Set task :: Without the pictures, can you quote each line below exactly?

Stored data ::
────
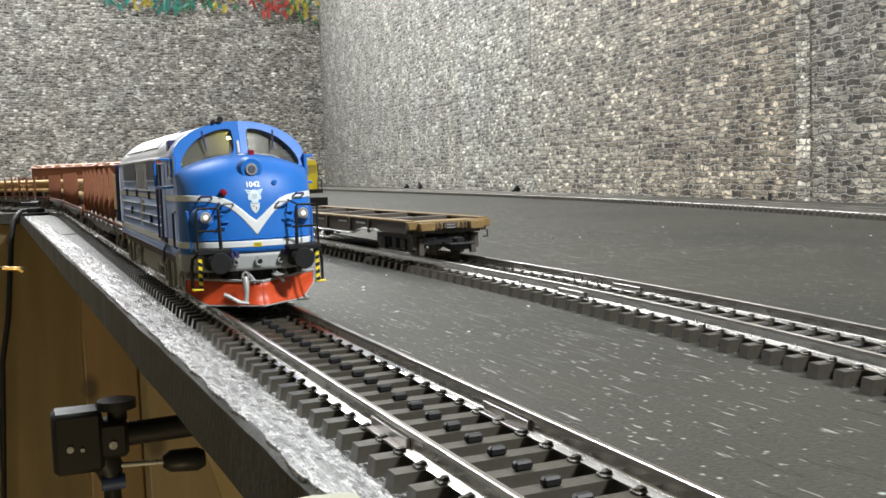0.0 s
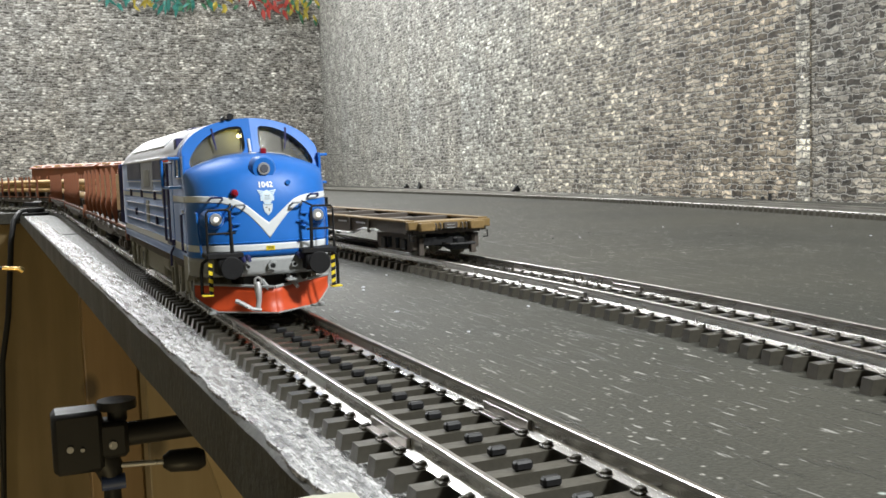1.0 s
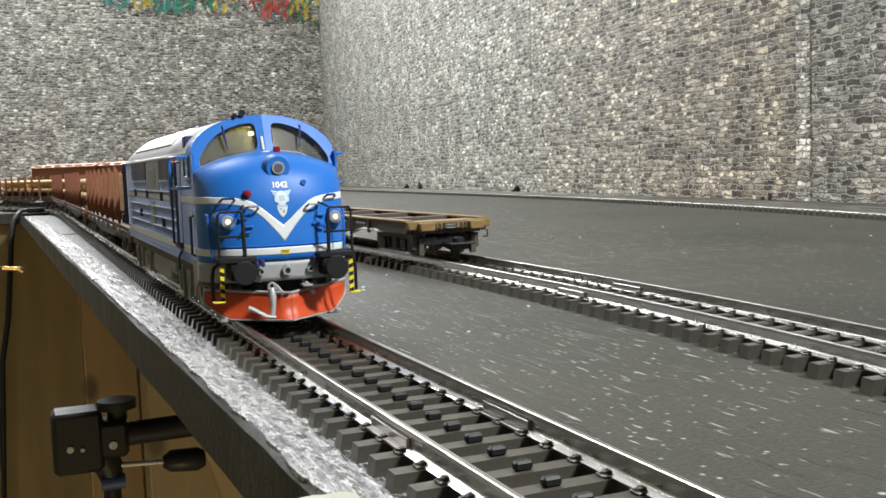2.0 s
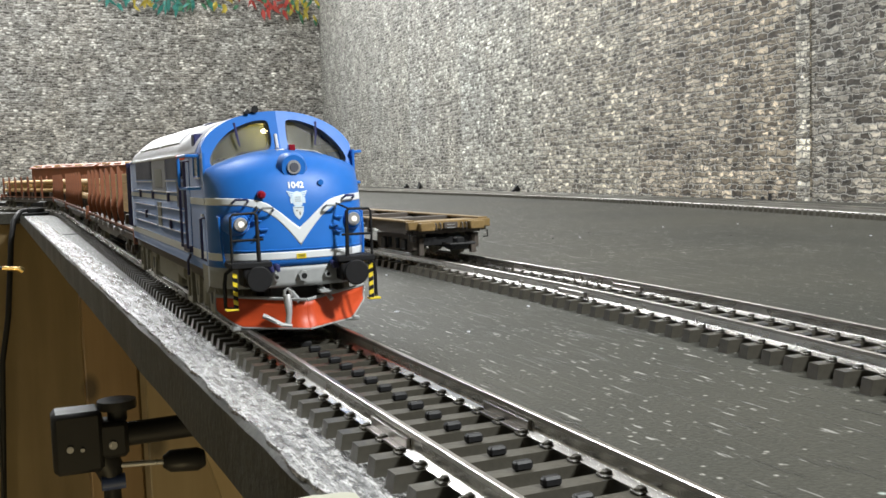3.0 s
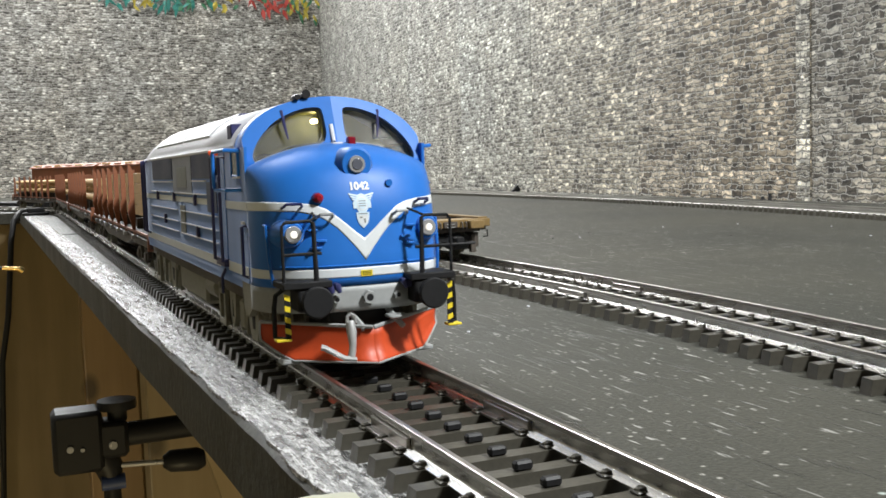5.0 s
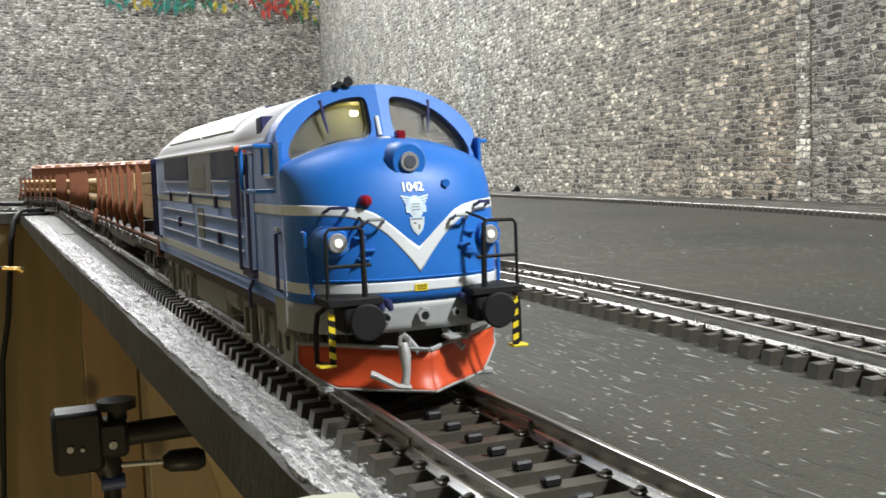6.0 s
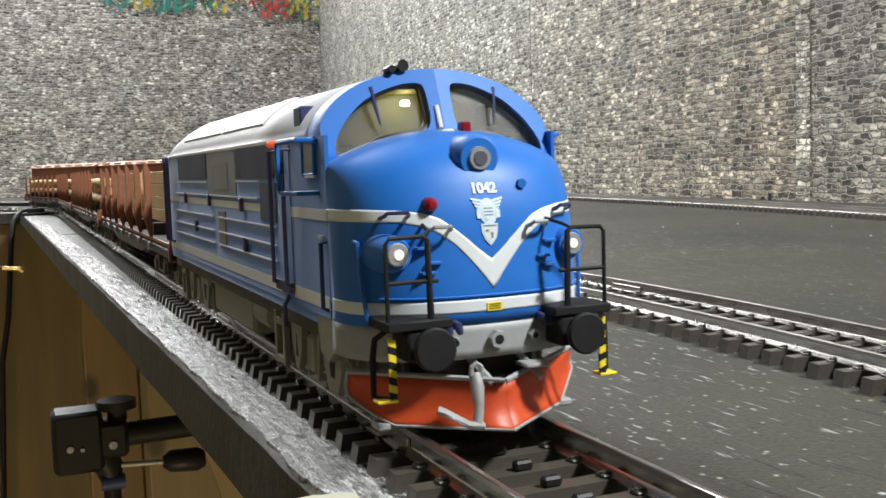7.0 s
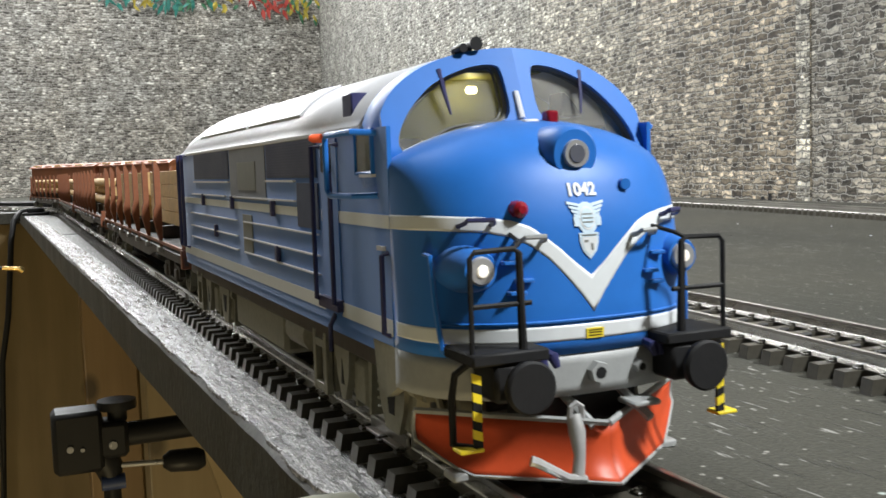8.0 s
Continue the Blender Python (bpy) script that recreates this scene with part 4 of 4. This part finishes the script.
────
Correct output ::
0.0 s
1.0 s
2.0 s
3.0 s
5.0 s
6.0 s
7.0 s
8.0 s
Continue the Blender Python (bpy) script that recreates this scene with part 4 of 4. This part finishes the script.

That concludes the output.